Si sono, poi, da ultimo aggiunti l’ulteriore aggravamento della crisi greca e, soprattutto, i fatti di Parigi, e anche in questi casi la parte dell’Unione è apparsa evanescente.
Il bilancio del semestre di presidenza italiana è, quindi, effettivamente modesto, ma neppure il più prevenuto avversario può addebitare questa modestia al governo italiano. La modestia è dell’Unione Europea, che non riesce a decollare quale grande e reale organismo unitario neppure su problemi importanti come quello della crescita o dei rapporti con la Russia, delle immigrazioni e del terrorismo islamico. Alla fine si può dire che il maggiore guadagno italiano del semestre sia stato quello di aver fatto prolungare di sei mesi l’incarico presidenziale di Napolitano.

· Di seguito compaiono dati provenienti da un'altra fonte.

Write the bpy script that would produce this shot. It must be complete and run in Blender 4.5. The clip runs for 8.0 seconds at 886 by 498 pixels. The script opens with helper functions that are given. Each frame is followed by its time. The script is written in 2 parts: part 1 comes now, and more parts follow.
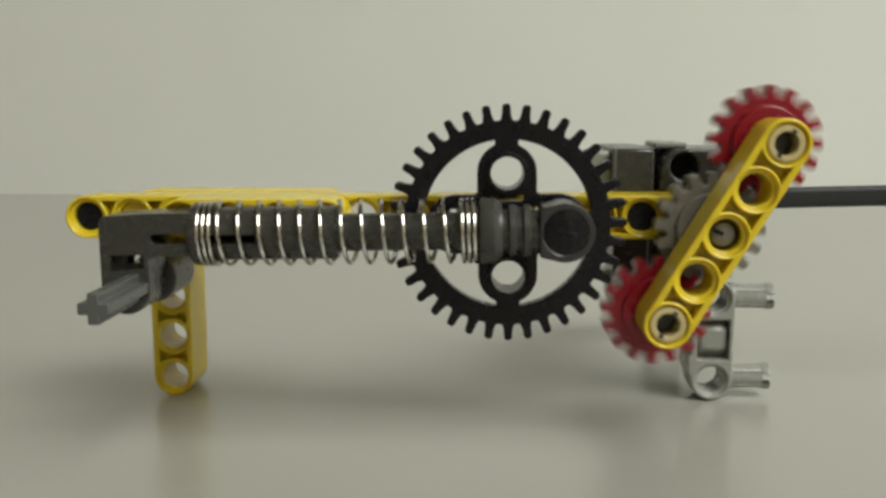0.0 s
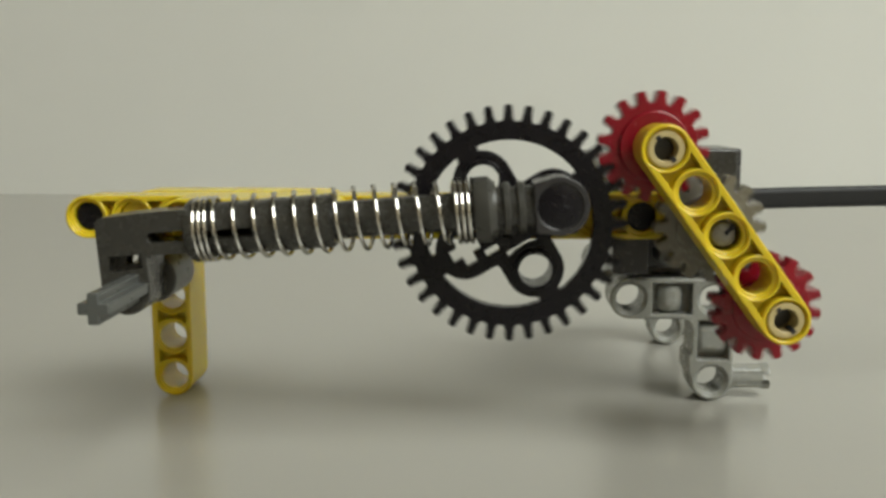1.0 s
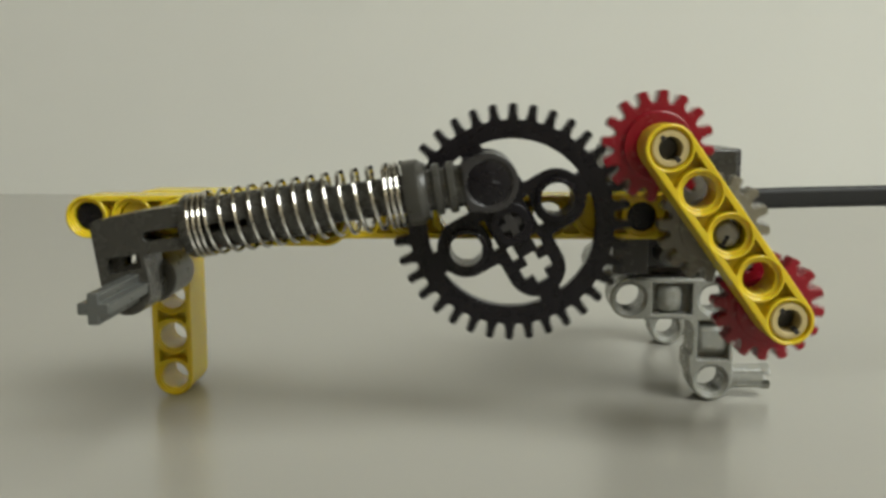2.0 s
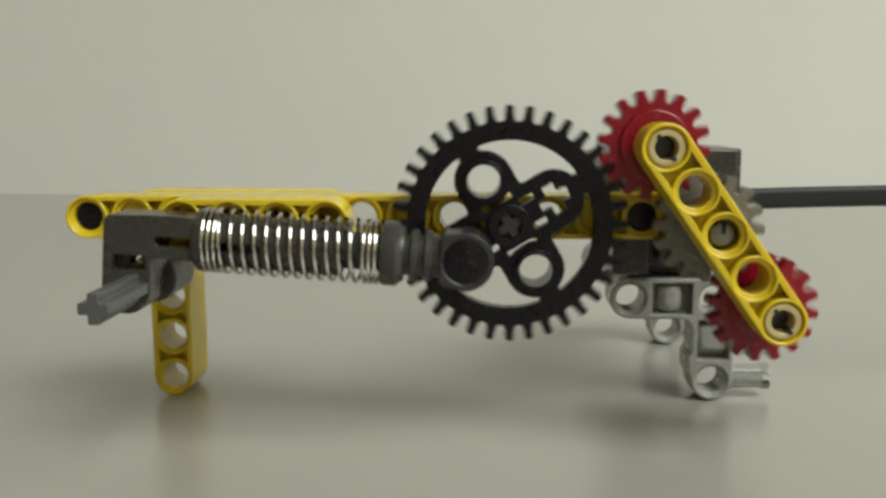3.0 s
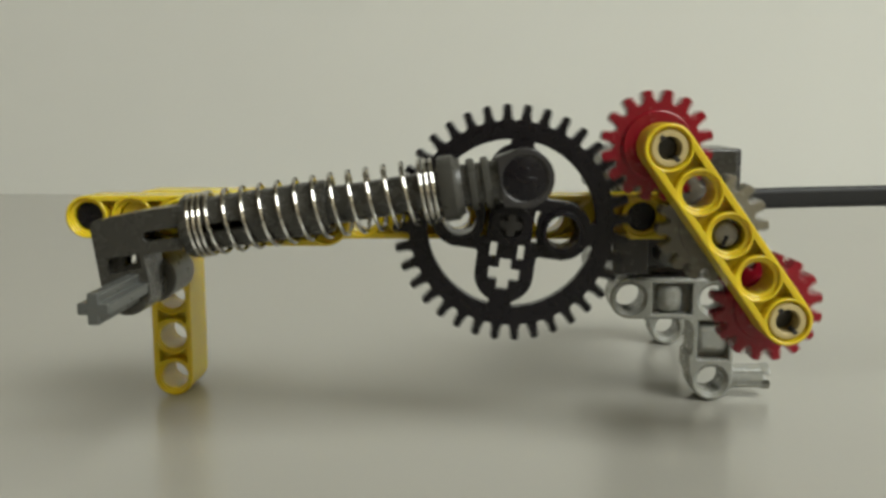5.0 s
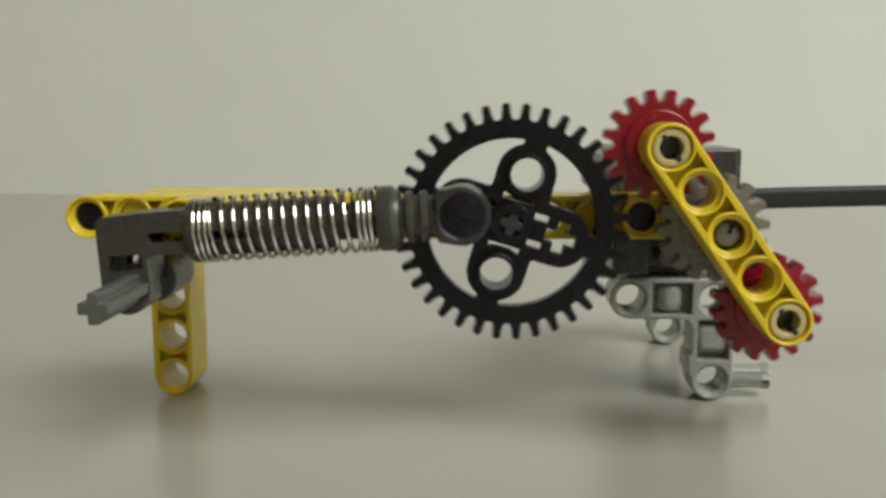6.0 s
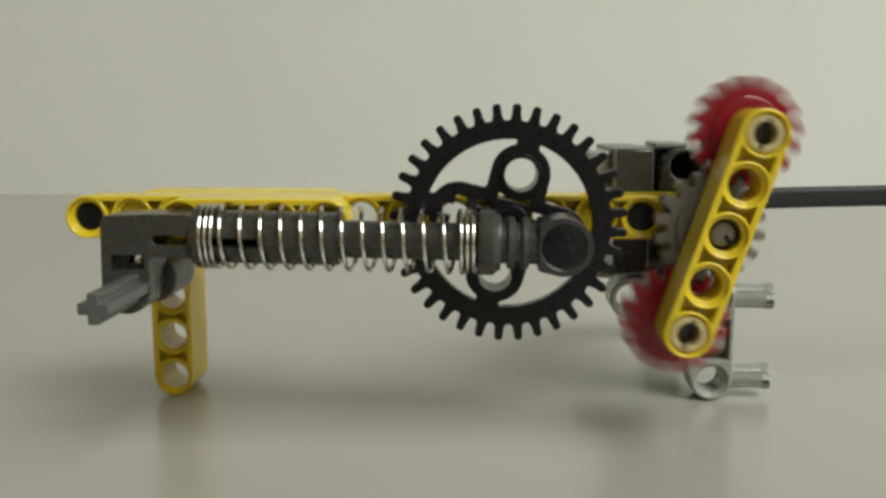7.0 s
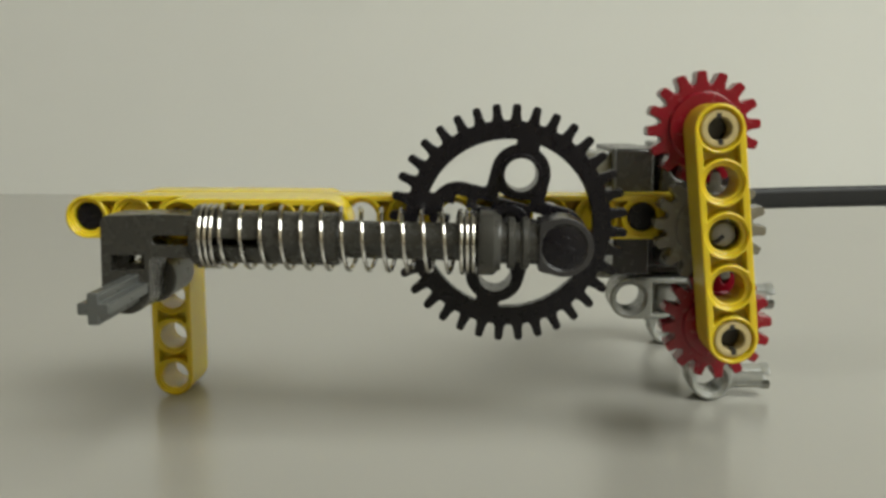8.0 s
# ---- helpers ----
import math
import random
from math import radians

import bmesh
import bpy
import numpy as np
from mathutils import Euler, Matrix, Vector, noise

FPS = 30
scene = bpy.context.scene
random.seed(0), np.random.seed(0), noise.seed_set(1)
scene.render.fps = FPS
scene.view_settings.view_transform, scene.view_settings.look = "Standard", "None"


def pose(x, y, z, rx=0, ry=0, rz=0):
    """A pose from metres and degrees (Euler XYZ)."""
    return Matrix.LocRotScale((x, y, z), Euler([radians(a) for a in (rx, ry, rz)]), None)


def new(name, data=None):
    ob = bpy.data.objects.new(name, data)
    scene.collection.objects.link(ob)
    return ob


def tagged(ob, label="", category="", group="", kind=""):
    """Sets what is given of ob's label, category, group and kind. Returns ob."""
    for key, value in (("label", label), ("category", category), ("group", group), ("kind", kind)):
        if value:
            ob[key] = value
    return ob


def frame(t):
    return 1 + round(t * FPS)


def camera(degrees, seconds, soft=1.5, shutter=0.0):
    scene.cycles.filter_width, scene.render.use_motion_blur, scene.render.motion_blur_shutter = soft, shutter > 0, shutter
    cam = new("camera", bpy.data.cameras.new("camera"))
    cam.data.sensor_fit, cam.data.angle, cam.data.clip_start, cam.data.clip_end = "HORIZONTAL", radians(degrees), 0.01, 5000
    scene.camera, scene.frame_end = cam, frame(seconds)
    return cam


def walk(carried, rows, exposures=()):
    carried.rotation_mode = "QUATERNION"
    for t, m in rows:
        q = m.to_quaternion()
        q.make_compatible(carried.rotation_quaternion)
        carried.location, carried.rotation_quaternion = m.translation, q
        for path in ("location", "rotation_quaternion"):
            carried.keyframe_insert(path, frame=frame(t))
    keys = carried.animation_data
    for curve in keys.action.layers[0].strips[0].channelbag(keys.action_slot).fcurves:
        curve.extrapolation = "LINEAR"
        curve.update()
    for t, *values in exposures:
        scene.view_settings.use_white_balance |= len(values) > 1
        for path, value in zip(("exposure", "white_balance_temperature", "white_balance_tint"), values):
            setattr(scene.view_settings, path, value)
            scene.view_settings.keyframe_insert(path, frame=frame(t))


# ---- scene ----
cam = camera(50.44, 8.0, soft=3.1, shutter=0.75)
EYE = (0.0, -0.150, 0.054)
VIEW = pose(*EYE, 90 - 8.57, 0, 2.244)
walk(cam, [(0.0, VIEW), (8.0, VIEW)], exposures=[(0.0, 0.0), (8.0, 0.0)])

# ---- light ----
world = bpy.data.worlds.new("sky")
scene.world = world
world.use_nodes = True
wn = world.node_tree
sky = wn.nodes.new("ShaderNodeTexSky")
sky.sky_type = "NISHITA"
sky.sun_disc = False
sky.sun_elevation = radians(35)
sky.sun_rotation = radians(100)
wn.links.new(sky.outputs[0], wn.nodes["Background"].inputs[0])
wn.nodes["Background"].inputs[1].default_value = 0.1

# daylight in the opening of the roof window
EAST, SOUTH, NORTH, TOP = 2.0, -1.9, 1.3, 1.65
WIN_X, WIN_Y, WIN_W, WIN_H = 1.2, -1.08, 1.55, 1.5
lamp_data = bpy.data.lights.new("window_daylight", "AREA")
lamp_data.shape = "RECTANGLE"
lamp_data.size, lamp_data.size_y = WIN_W, WIN_H
lamp_data.energy = 64.5
lamp_data.color = (0.945, 0.98, 0.925)
lamp = new("window_daylight", lamp_data)
lamp.matrix_world = pose(WIN_X, WIN_Y, TOP - 0.01)


# ---- materials ----
def material(name, color, rough=0.4, metal=0.0, vary=0.1, scale=900.0, bump=0.02, coat=0.0, sub=0.0, dirt=0.0, shine=0.5, spread=0.5):
    """Plastic, metal or paper with grain and wear at two scales."""
    m = bpy.data.materials.new(name)
    m.use_nodes = True
    t = m.node_tree
    b = t.nodes["Principled BSDF"]
    b.inputs["Roughness"].default_value = rough
    b.inputs["Metallic"].default_value = metal
    b.inputs["Specular IOR Level"].default_value = shine
    b.inputs["Coat Weight"].default_value = coat
    b.inputs["Coat Roughness"].default_value = 0.15
    if sub:
        b.inputs["Subsurface Weight"].default_value = sub
        b.inputs["Subsurface Radius"].default_value = (1.0, 0.7, 0.3)
        b.inputs["Subsurface Scale"].default_value = 0.0012
    co = t.nodes.new("ShaderNodeTexCoord")
    big = t.nodes.new("ShaderNodeTexNoise")
    big.inputs["Scale"].default_value = scale * 0.12
    big.inputs["Detail"].default_value = 4
    fine = t.nodes.new("ShaderNodeTexNoise")
    fine.inputs["Scale"].default_value = scale
    fine.inputs["Detail"].default_value = 6
    t.links.new(co.outputs["Object"], big.inputs["Vector"])
    t.links.new(co.outputs["Object"], fine.inputs["Vector"])
    ramp = t.nodes.new("ShaderNodeValToRGB")
    lo = [max(0.0, c * (1 - vary - dirt)) for c in color]
    hi = [min(1.0, c * (1 + vary)) for c in color]
    ramp.color_ramp.elements[0].position, ramp.color_ramp.elements[0].color = 0.3, (*lo, 1)
    ramp.color_ramp.elements[1].position, ramp.color_ramp.elements[1].color = 0.7, (*hi, 1)
    t.links.new(big.outputs[0], ramp.inputs[0])
    t.links.new(ramp.outputs[0], b.inputs["Base Color"])
    wear = t.nodes.new("ShaderNodeMapRange")
    wear.inputs["From Min"].default_value, wear.inputs["From Max"].default_value = 0.3, 0.7
    wear.inputs["To Min"].default_value, wear.inputs["To Max"].default_value = max(0.02, rough - 0.08 * spread), min(1.0, rough + 0.1 * spread)
    t.links.new(fine.outputs[0], wear.inputs[0])
    t.links.new(wear.outputs[0], b.inputs["Roughness"])
    bp = t.nodes.new("ShaderNodeBump")
    bp.inputs["Strength"].default_value = bump
    bp.inputs["Distance"].default_value = 0.0002
    t.links.new(fine.outputs[0], bp.inputs["Height"])
    t.links.new(bp.outputs[0], b.inputs["Normal"])
    return m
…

Tutte vanterie inopportune allora quelle di Renzi sul nostro semestre europeo? Non diremmo. Diremmo, anzi, che qualsiasi capo del governo di paese europeo dovrebbe esprimersi allo stesso modo all’inizio del proprio semestre di presidenza dell’Unione.

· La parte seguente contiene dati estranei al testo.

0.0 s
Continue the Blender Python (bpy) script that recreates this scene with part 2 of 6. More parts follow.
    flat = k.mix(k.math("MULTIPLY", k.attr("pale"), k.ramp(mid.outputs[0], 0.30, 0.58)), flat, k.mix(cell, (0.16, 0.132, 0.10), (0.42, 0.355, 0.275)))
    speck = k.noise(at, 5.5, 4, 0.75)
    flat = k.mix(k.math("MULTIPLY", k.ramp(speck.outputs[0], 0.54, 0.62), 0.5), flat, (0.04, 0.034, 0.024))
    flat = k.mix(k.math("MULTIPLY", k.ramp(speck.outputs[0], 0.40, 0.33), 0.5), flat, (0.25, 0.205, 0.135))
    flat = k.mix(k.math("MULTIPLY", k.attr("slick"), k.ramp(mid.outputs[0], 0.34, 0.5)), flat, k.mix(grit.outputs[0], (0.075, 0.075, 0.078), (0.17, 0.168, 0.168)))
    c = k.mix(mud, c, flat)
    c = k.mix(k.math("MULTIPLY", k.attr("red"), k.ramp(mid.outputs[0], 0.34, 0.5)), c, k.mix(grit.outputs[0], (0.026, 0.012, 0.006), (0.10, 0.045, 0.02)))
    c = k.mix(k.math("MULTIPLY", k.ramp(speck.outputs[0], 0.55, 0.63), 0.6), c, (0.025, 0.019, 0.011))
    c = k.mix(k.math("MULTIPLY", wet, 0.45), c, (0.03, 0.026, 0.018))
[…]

Piuttosto, trarremmo anche da questa esperienza l’ammonimento a considerare l’Unione nello stato effettivo in cui si trova, e si troverà ancora non si sa per quanto altro tempo. L’Unione è praticamente irrevocabile. Le sceneggiate che si fanno in Italia sul ritiro, quanto meno, dall’euro sono meschine speculazioni politiche senza domani, che possono magari attrarre un elettorato stanco e deluso per tanti motivi, ma non portano da nessuna parte. Ma ciò non significa che all’interno dell’attuale Unione non si possa cambiare nulla. Si può cambiare molto anche restando le cose così come stanno. A patto, però, che l’impegno europeo sia preso con la serietà totale che esso richiede; e richiede a Roma come a ogni livello politico-amministrativo, dalle Regioni ai Comuni. Agli esami severi a cui sottoponiamo l’Unione Europea dobbiamo sottoporre anche noi stessi, e, come si sa, la materia discutibile (a cominciare dalla utilizzazione dei fondi europei) è davvero molta (e molta, in particolare, nel Mezzogiorno).